Judges, prosecutors from GLACY+ and ASEAN countries attend workshop on judicial training strategies on cybercrime and electronic evidence in Cebu, Philippines

12 December 2017

The Philippines Department of Justice – Office of Cybercrime (DOJ-OOC), in partnership with the Council of Europe and the European Union, under Global Action on Cybercrime Extended (GLACY+) Project, spearheaded the conduct of the International Workshop On Judicial Training Strategies On Cybercrime and Electronic Evidence on 12-14 December 2017 at the Marco Polo Hotel in Cebu City.

The workshop aims to equip judges, magistrates, and prosecutors with relevant knowledge to fulfil their roles effectively to keep up with the ever increasing challenges posed by the rise of crimes committed by, through, or with the use of computer systems.

Representatives of judicial authorities, prosecution service, and relevant training academies and judicial institutions from the member-countries of the Global Action on Cybercrime Extended (GLACY+) and the Association of South East Asian Nations (ASEAN) attended the event, namely: Brunei, Costa Rica, Dominican Republic, Ghana, Mauritius, Morocco, Myanmar, Nigeria, Philippines, Senegal, Singapore, Sri Lanka, Thailand, and Tonga.

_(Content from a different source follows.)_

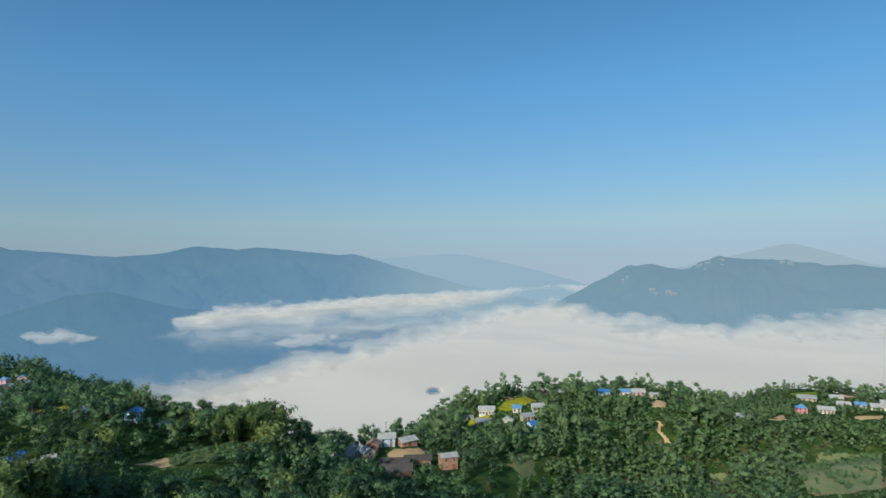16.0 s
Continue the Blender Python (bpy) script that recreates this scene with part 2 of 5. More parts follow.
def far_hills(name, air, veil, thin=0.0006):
    """Distant slopes: forest, terraces and scars; haze is painted on as emission, brighter on the sun's side."""
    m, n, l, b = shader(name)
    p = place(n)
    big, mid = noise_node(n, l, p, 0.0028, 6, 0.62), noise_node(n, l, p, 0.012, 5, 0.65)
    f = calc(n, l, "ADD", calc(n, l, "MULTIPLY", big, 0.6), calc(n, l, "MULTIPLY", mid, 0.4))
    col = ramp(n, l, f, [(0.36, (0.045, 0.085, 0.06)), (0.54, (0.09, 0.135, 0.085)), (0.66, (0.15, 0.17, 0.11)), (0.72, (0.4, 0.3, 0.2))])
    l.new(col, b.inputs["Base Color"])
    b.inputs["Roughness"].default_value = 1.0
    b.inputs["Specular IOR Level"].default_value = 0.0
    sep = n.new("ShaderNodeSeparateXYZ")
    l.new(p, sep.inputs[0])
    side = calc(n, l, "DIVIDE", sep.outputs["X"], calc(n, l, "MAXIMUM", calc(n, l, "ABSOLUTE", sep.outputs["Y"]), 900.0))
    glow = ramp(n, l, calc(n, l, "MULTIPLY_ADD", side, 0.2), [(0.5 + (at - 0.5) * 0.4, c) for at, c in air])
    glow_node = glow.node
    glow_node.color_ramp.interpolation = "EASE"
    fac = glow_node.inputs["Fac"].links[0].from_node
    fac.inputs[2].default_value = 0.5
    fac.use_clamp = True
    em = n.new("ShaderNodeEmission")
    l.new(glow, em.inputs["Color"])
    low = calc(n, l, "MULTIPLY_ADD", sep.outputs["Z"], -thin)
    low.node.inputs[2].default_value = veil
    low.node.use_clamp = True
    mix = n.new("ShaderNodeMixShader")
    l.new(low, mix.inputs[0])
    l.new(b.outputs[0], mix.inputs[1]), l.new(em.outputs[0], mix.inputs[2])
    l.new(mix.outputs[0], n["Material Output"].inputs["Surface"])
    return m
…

The event is set to provide an opportunity to discuss judicial training programmes and identify international best practices, key principles to design, implement, develop and assess training strategies on cybercrime and electronic evidence.

By the end of the three-day event, it is expected that participants will enhance knowledge on how to build, enact and assess an effective and sustainable judicial training strategy on cybercrime and electronic evidence; identify key requirements, challenges and best practices in the implementation of capacity building programmes dedicated to judges, magistrates and prosecutors; and provide inputs and contribute to further developing the existing judicial training programmes available.    

The Philippines is the first country in the ASEAN Region to be enrolled in the accession process to the Budapest Convention and is considered as a regional best practice in raising awareness on international standards to strengthen the response of the criminal justice authorities to the growing threat of cybercrime and cyber-related crimes.